1 big Pot, 1 Knife, 1 Cookie cutter

Preparation steps

1.

Peel and finely chop the onion. Heat 1 tablespoon of oil in a large pot and fry the onions in it. Wash and add the lentils. Cover with the vegetable stock and simmer for 10 minutes at medium heat.

2.

Meanwhile peel potatoes, carrots and ginger. Cut potatoes and carrots into small cubes. Chop ginger finely. Add everything to the lentils and simmer for another 10 minutes.

3.

Meanwhile, wash the celery and cut it into rings.
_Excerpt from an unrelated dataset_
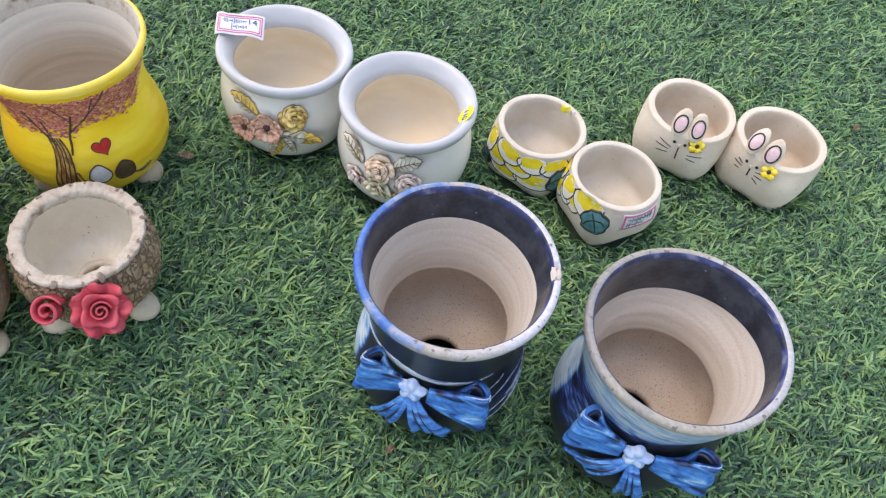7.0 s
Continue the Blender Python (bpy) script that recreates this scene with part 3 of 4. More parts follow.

Chop the celery green roughly and put aside. Clean leek, cut into fine rings and wash thoroughly. Add the celery and leek to the lentil stew and simmer again for 10-15 minutes.

4.

Cut tofu into four slices, cut out 8 hearts with a heart cutter, alternatively you can also cut them with a knife. Cut the remaining tofu into cubes. Heat the remaining oil in another pan and fry the tofu hearts and cubes for about 5 minutes.

5.

Season vegan lentil stew with salt, pepper, chervil, (or parsley), and apple vinegar. Stir in diced tofu. Arrange the stew on plates and serve garnished with celery green and tofu hearts.